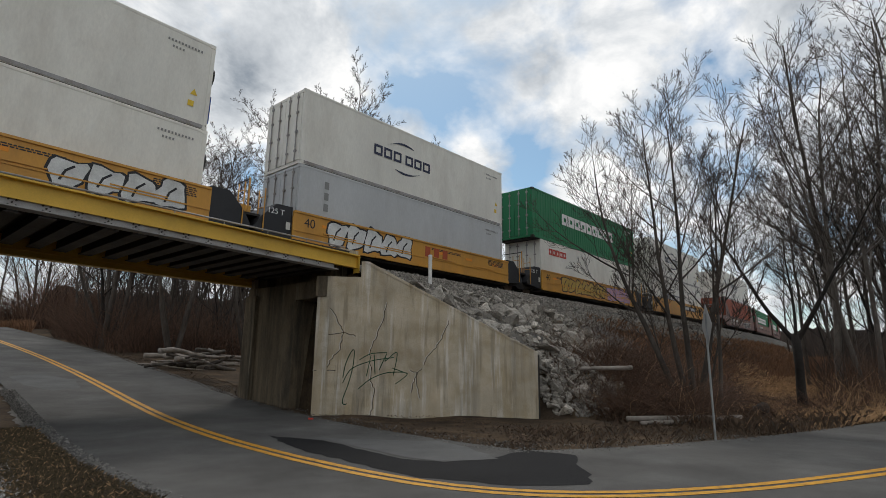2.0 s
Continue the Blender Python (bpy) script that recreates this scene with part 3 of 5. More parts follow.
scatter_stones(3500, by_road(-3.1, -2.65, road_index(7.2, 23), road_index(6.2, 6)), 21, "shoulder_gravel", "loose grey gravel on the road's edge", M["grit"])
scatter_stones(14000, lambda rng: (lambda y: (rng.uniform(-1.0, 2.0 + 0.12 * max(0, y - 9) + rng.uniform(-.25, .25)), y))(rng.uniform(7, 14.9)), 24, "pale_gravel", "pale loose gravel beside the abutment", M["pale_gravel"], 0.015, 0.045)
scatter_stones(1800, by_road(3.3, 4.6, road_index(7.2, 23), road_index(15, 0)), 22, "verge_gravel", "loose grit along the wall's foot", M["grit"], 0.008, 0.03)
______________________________
• [Work required]
Without the pictures, repeat the listing above exactly.

• [Expected answer]
2.0 s
Continue the Blender Python (bpy) script that recreates this scene with part 3 of 5. More parts follow.
scatter_stones(3500, by_road(-3.1, -2.65, road_index(7.2, 23), road_index(6.2, 6)), 21, "shoulder_gravel", "loose grey gravel on the road's edge", M["grit"])
scatter_stones(14000, lambda rng: (lambda y: (rng.uniform(-1.0, 2.0 + 0.12 * max(0, y - 9) + rng.uniform(-.25, .25)), y))(rng.uniform(7, 14.9)), 24, "pale_gravel", "pale loose gravel beside the abutment", M["pale_gravel"], 0.015, 0.045)
scatter_stones(1800, by_road(3.3, 4.6, road_index(7.2, 23), road_index(15, 0)), 22, "verge_gravel", "loose grit along the wall's foot", M["grit"], 0.008, 0.03)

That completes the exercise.